President's Message

Lou Campanile, Jr. is the 2022 FSMS President.

February 2022

lou campanile headshot

Last month, I created a new FSMS Committee to help our members deal with probably the biggest concern in the provision of our professional services: Workforce Development (WD).

The newly formed Workforce Development Committee (WDC) has been charged with investigating methods to help our members recruit and train employees that help us provide our services, both field and office positions. Don Elder chairs this committee, and Allen Nobles is vice-chair.

Committee members also include: Dianne Collins, Bon Dewitt, PhD., Nick DiGruttolo, PhD., Sam Hall, David Hyatt, Russ Hyatt, Brian Murphy, Ray Niles, Rick Pryce, & Chad Thurner.

The WDC held its first meeting in January, and I saw a lot of potential in the energy and ideas discussed during that meeting. Our profession will realize a lot of beneficial collaboration with this committee and its members’ vast and varied experiences, ideas, and momentum. After all, WD is an issue that affects us all who still practice the profession in addition to the public and consumers. Heck, it even stretches to other related service providers, such as title companies, realtors, construction and more.

This committee is not charged with developing anything related to PSM apprenticeship, and by that, I mean that the committee’s focus is only on folks who want to make a career within the surveying and mapping profession, though not necessarily as a licensed PSM.

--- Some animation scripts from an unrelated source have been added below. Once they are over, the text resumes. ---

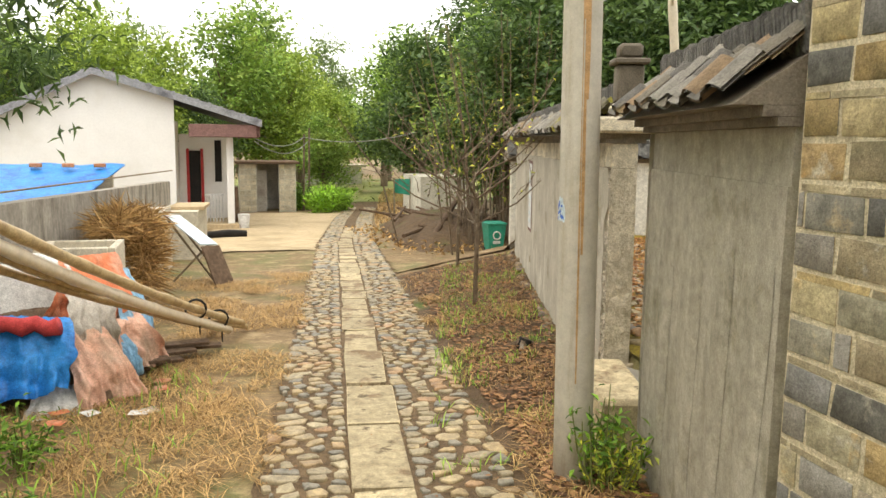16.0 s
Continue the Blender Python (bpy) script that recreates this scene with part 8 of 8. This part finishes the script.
bv = brick_variants(M["brick"], 16, 0.06, 0.02)
tv = brick_variants(M["thin_brick"], 6, 0.08, 0.02)
tall, thin = bond(BRICK, -0.09, BEND, 0.31, lambda u: roof_b(u) - 0.02, B_WIN, 0.12, 0.036, 0.0, 3, 0.014)
more = bond(NEAR, 0.0, NEAR.length, 0.586, lambda u: roof_n(u) - 0.02, N_WIN, 0.12, 0.036, 0.0, 3, 0.014)
tall, thin = tall + more[0], thin + more[1]
kb = lambda m: (m.translation - Vector((2.8, 12.5, 1.4))).length
zone = {"brick": [], "dark_brick": [], "grey_brick": [], "limed_brick": []}
for m in tall:
    y, z = m.translation.y, m.translation.z
    wob = 0.35 * noise.noise((y * 1.4, z * 1.7, 4.0))
    if z > 4.6:
        continue
    if y > 20.2 + 0.5 * math.sin(9 * z) and rng.uniform() < 0.66:
        zone["dark_brick"].append(m)
    elif y + 2 * wob > 18.2 and rng.uniform() < 0.45:
        zone["grey_brick"].append(m)
    elif 7.8 < y + wob < 9.1 and z + wob > 1.35:
        zone["limed_brick"].append(m)
    elif y + wob < 8.4:
        zone["grey_brick" if rng.uniform() < 0.75 else "brick"].append(m)
    else:
        zone["grey_brick" if rng.uniform() < 0.06 else "brick"].append(m)
for kind, near in (("brick", 300), ("dark_brick", 60), ("grey_brick", 200), ("limed_brick", 60)):
    var = bv if kind == "brick" else brick_variants(M[kind], 8, 0.06, 0.02)
    pieces(wall_brick, "brick", var, zone[kind], M[kind], near, kb)
flat = [m for m in thin if m.translation.z < 4.6 and rng.uniform() < 0.85]
pieces(wall_brick, "thin_brick", tv, [m for i, m in enumerate(flat) if i % 5 < 3], M["thin_brick"], 150, kb)
pieces(wall_brick, "thin_brick", bv, [m for i, m in enumerate(flat) if i % 5 >= 3], M["brick"], 100, kb)
# bricks in the reveals of the windows
rv2 = []
for side, (a, b, c, d) in [(BRICK, w) for w in B_WIN[1:]] + [(NEAR, w) for w in N_WIN]:
    L = Line(side.at(a, 0, 0)[:2], side.at(a, -0.3, 0)[:2], True)
    z, k = c, 0
    while z < d - 0.03:
        h = 0.036 if k % 3 == 2 else 0.12
        h = min(h, d - z)
        rv2.append(L.matrix(0.09, -0.02, z + h / 2, 0.19, 0.05, h - 0.01))
        z += h
        k += 1
pieces(wall_brick, "reveal_brick", bv, rv2, M["brick"])
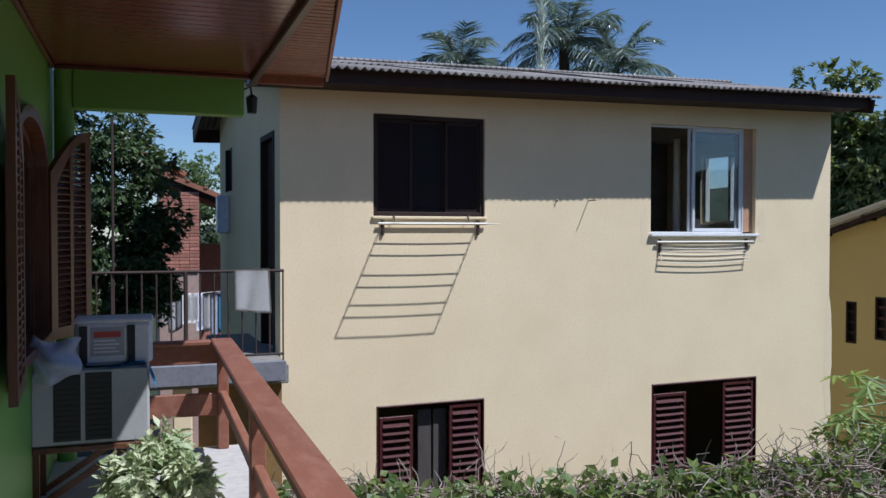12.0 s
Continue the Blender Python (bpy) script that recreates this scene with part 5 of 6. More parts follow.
win = thing("arched_window", "brown arched window with louvred shutters swung open", "window")
part("frame", arch_band(WIN[0], WIN[1], WIN[2], 2.05, 2.35, 0.07, GX - 0.10, GX + 0.03), SHUTTER_WOOD, win)
part("sill", boxes((GX - 0.1, GX + 0.05, WIN[0] + 0.003, WIN[1] - 0.003, WIN[2] + 0.003, WIN[2] + 0.06), bevel=0.006), SHUTTER_WOOD, win)
part("casing", arch_band(WIN[0] + 0.075, WIN[1] - 0.075, WIN[2] + 0.06, 2.04, 2.27, 0.05, GX - 0.10, GX - 0.05), SHUTTER_WOOD, win)
part("pane", boxes((GX - 0.08, GX - 0.074, WIN[0] + 0.12, WIN[1] - 0.12, WIN[2] + 0.1, 2.12)), GLASS, win)
part("mullion", boxes((GX - 0.1, GX - 0.06, 5.73, 5.77, WIN[2] + 0.06, 2.23)), SHUTTER_WOOD, win)
arched_leaf(win, 0.60, 0.88, 2.02, 2.31, SHUTTER_WOOD, SHUTTER_WOOD, Matrix.Translation((GX + 0.04, 5.05, 0)) @ pose(0, 0, 0, 0, 0, -86), "shutter")
arched_leaf(win, 0.52, 0.93, 2.02, 2.33, SHUTTER_WOOD, SHUTTER_WOOD, Matrix.Translation((GX + 0.03, 6.42, 0)) @ pose(0, 0, 0, 0, 0, 66), "shutter", back=1)
part("latch", boxes((GX + 0.005, GX + 0.03, 4.85, 4.95, 0.86, 0.885), bevel=0.004), ALU, win)
tagged(part("wall_switch", boxes((GX - 0.001, GX + 0.012, 5.25, 5.33, 1.28, 1.40), bevel=0.004), WHITE_PAINT), "white plastic wall switch plate", "switch")

# board ceiling with grooves, its edge beam and the skewed eave beyond it
bm = bmesh.new()
y = -1.9
while y < 7.05:
    y2 = min(y + 0.098, 7.10)
    a = bmesh.ops.create_cube(bm, size=1, matrix=Matrix.LocRotScale(((GX + 0.93) / 2, (y + y2) / 2, 2.82), None, (0.93 - GX, y2 - y - 0.008, 0.03)))
    y += 0.1
bmesh.ops.create_cube(bm, size=1, matrix=Matrix.LocRotScale(((GX + 0.93) / 2, 2.6, 2.845), None, (0.93 - GX, 9.0, 0.016)))
tagged(part("ceiling", bm, VARNISH), "varnished reddish-brown tongue-and-groove board ceiling", "ceiling", kind="structure")
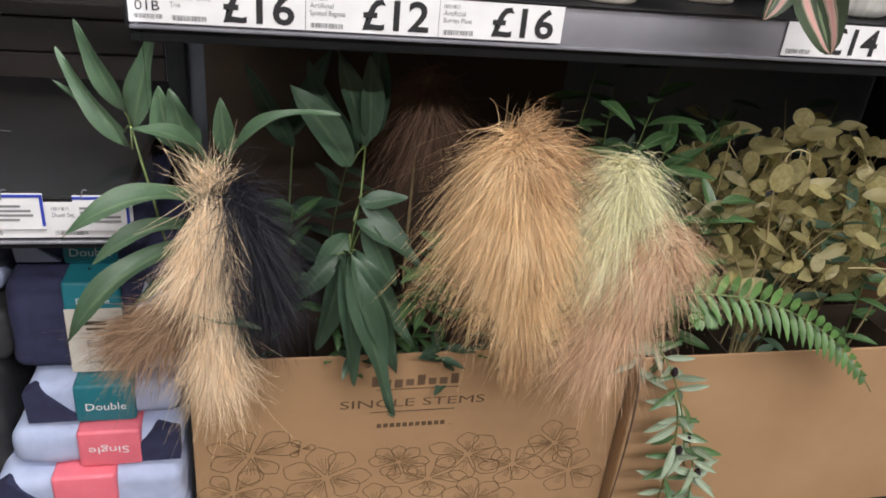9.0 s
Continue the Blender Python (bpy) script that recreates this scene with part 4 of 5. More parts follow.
def striped_plant():
    t = thing("striped_trailing_plant", (0.832, 0.092, MID), "trailing plant with pink and green striped leaves in ribbed pot", "potted plant")
    ribbed_pot(t)
    o = Vector((0.832, 0.092, MID))
    blades = [leaf_mesh("stripe_blade0", 0.1, 0.1, 0.42, 0.62, 0.25, 0.07, 0.0, 8, 12), leaf_mesh("stripe_blade1", 0.1, 0.1, 0.44, 0.62, 0.4, 0.13, 0.03, 8, 12), leaf_mesh("stripe_blade2", 0.1, 0.1, 0.40, 0.6, 0.32, 0.10, 0.02, 8, 12, 0.08)]
    rng = random.Random(3)
    # stalk end, tip, width of each leaf, stem by stem
    high = [(0.736, 0.190, 1.304, 0.748, 0.180, 1.377, 0.044), (0.765, 0.190, 1.312, 0.817, 0.180, 1.314, 0.035), (0.752, 0.190, 1.283, 0.705, 0.170, 1.219, 0.046), (0.764, 0.180, 1.288, 0.784, 0.170, 1.233, 0.048), (0.804, 0.180, 1.242, 0.865, 0.170, 1.303, 0.042), (0.772, 0.140, 1.225, 0.716, 0.130, 1.198, 0.027), (0.859, 0.190, 1.281, 0.862, 0.180, 1.213, 0.019)]
    mid = [(0.748, 0.080, 1.163, 0.763, 0.070, 1.216, 0.027), (0.743, 0.070, 1.157, 0.800, 0.050, 1.186, 0.022), (0.738, 0.070, 1.157, 0.682, 0.050, 1.165, 0.019), (0.797, 0.070, 1.166, 0.813, 0.060, 1.140, 0.015), (0.880, 0.060, 1.169, 0.805, 0.050, 1.183, 0.036), (0.885, 0.030, 1.184, 0.817, 0.010, 1.096, 0.071), (0.896, 0.030, 1.155, 0.972, 0.010, 1.192, 0.062), (0.970, 0.010, 1.151, 0.960, 0.000, 1.198, 0.037), (1.032, 0.010, 1.151, 1.069, 0.000, 1.184, 0.025), (0.950, 0.010, 1.129, 0.985, 0.000, 1.088, 0.033), (1.016, 0.010, 1.131, 1.036, 0.000, 1.090, 0.020)]
    front = [(0.773, 0.050, 1.108, 0.823, 0.030, 1.134, 0.048), (0.734, 0.030, 1.135, 0.693, 0.000, 1.055, 0.052), (0.733, 0.020, 1.085, 0.751, 0.000, 1.040, 0.035), (0.848, 0.040, 1.077, 0.884, 0.030, 0.998, 0.058), (0.826, 0.060, 1.077, 0.827, 0.050, 1.025, 0.030), (0.724, 0.000, 1.019, 0.788, -0.020, 1.035, 0.045), (0.724, 0.010, 1.060, 0.686, -0.010, 0.994, 0.018), (0.686, 0.020, 1.037, 0.694, 0.000, 0.992, 0.021), (0.812, 0.010, 1.006, 0.854, -0.010, 0.928, 0.022), (0.776, 0.000, 0.965, 0.777, -0.010, 0.908, 0.029), (0.795, 0.045, 1.085, 0.772, 0.03, 1.025, 0.040), (0.800, 0.03, 1.05, 0.846, 0.01, 1.01, 0.036), (0.745, 0.04, 1.10, 0.79, 0.03, 1.075, 0.032), (0.70, 0.03, 1.075, 0.664, 0.01, 1.04, 0.026)]
    trail = [(0.656, -0.050, 0.958, 0.734, -0.070, 1.003, 0.075), (0.595, -0.030, 0.979, 0.507, -0.050, 1.027, 0.058), (0.614, -0.060, 0.991, 0.650, -0.080, 0.929, 0.038), (0.595, -0.070, 0.955, 0.589, -0.085, 0.888, 0.041), (0.639, -0.070, 0.924, 0.612, -0.085, 0.862, 0.035), (0.649, -0.070, 0.916, 0.695, -0.090, 0.832, 0.053)]
    for rows, end in ((high, (0.765, 0.185, 1.29)), (mid, (0.91, 0.04, 1.16)), (front, (0.75, 0.02, 1.07)), (trail, (0.63, -0.05, 0.965))):
        e = Vector(end) - o
        way = arc((0, 0, 0.115), (e.x * 0.5, e.y * 0.5, max(0.17, e.z * 0.8)), e, 12)
        st = part("trailing_stem", add_tube(bmesh.new(), way, 0.0019, 0.0013, 6), STEMG, t)
        for i, (ax, ay, az, bx, by, bz, w) in enumerate(rows):
            a, b = Vector((ax, ay, az)) - o, Vector((bx, by, bz)) - o
            q = min(way[4:], key=lambda c: (c - a).length)
            if (q - a).length > 0.004:
                part("leaf_stalk", add_tube(bmesh.new(), arc(q, (q + a) / 2 + Vector((0, 0.006, 0.010)), a, 6), 0.0012, 0.0010, 5), STEMG, st)
            laid_leaf(st, blades[i % 3], a, b, w, (rng.uniform(-.55, -.05), -1, rng.uniform(-0.1, 0.45)), STRIPE)
            if i % 2 == 0:
                # a smaller leaf, partly turned away, behind the larger one
                c = a + Vector((rng.uniform(-.025, .025), 0.022, rng.uniform(-.015, .02)))
                laid_leaf(st, blades[1], c, c + Vector((rng.uniform(-.04, .04), 0.005, rng.uniform(-.055, .03))), rng.uniform(0.018, 0.034), (rng.uniform(-1, 1), -0.7, 0.5), STRIPE)
    swing_tag(t, (0.022, -0.07, 0.105), -5, 0.04, 0.07)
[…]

As most of you know, we are facing legislation that seeks to make it “easier” to become a licensed PSM, mostly by deleting the mandated 4-year degree requirement for licensure. Well, the FACT is that there is nothing easy about today’s surveying and mapping profession, and this is rightly so, as many issues we face in our profession can and do affect the public, and easing the requirements to become licensed will not benefit the public.

For sure, there are a lot of extremely qualified PSMs who do not have a 4-year degree, but the surveying profession has become so much more technically complicated since those folks took their exams. I know, I am one of those folks. Yes, I have a 4-year degree, as did my dad before me, but I know for a fact that, were my dad still alive, we both would most definitely feel blessed that we would not have to take today’s licensing tests.
The fact is that most of the technology has passed me by. Yeah, I can still do a boundary survey and platting, but anything geospatially oriented, uh, no. Our profession has morphed into being so much more than boundary surveying, construction layout, or any other such facet that was the norm when I became licensed.

I attended the meeting of the Florida Board of Professional Surveyors and Mappers(BPSM) on January 25th. After that meeting, BPSM Executive Director Liz Compton emailed me the following data on those who passed the PS portion of the NCEES licensing exam:
In 2020, 18 out of 35 passed the test (51.4%), and in 2021 it was 25 out of 59 (42.4%), and this was for folks who met the mandatory 4-year degree requirement. A 4-year degree is not a guarantee of passing today’s licensing exams. It is easy to look back and see the way that technology has morphed our profession.

Now, extrapolate that level of change out into the future, and you will no doubt see today’s newly licensed PSMs reminiscing of bygone days, like I today look back at myself, with my drafting pencils or India ink pens, making a survey come to life while sitting at my drafting table that is littered with electric eraser dust and pounce. My, how far we have come. My, how far we will go.

Unlike allied professions (e.g., civil engineering), the surveying and mapping profession has grown in technology at a very rapid pace and will continue to be a dynamic profession that will have increasing Intellectual characteristics as well. Formal education allows one to adapt and perform critical thinking and reasoning as this will be increasingly employed in such a rapidly changing and progressing profession like ours.

And, yes, our profession is aged. There are much fewer licensees as a percentage of the general population today than when folks such as myself became licensed (35 years ago for me). However, because of the advances in technology, fewer can do more with less. To me, ours is a simple case of supply and demand. More supply, less demand. Less supply, more demand. And in order to facilitate our demand, we do not need an influx of licensees. We need more workforce to help us licensees facilitate that demand.

Good fodder for our Strategic Planning Retreat in Gainesville on March 18th & 19th.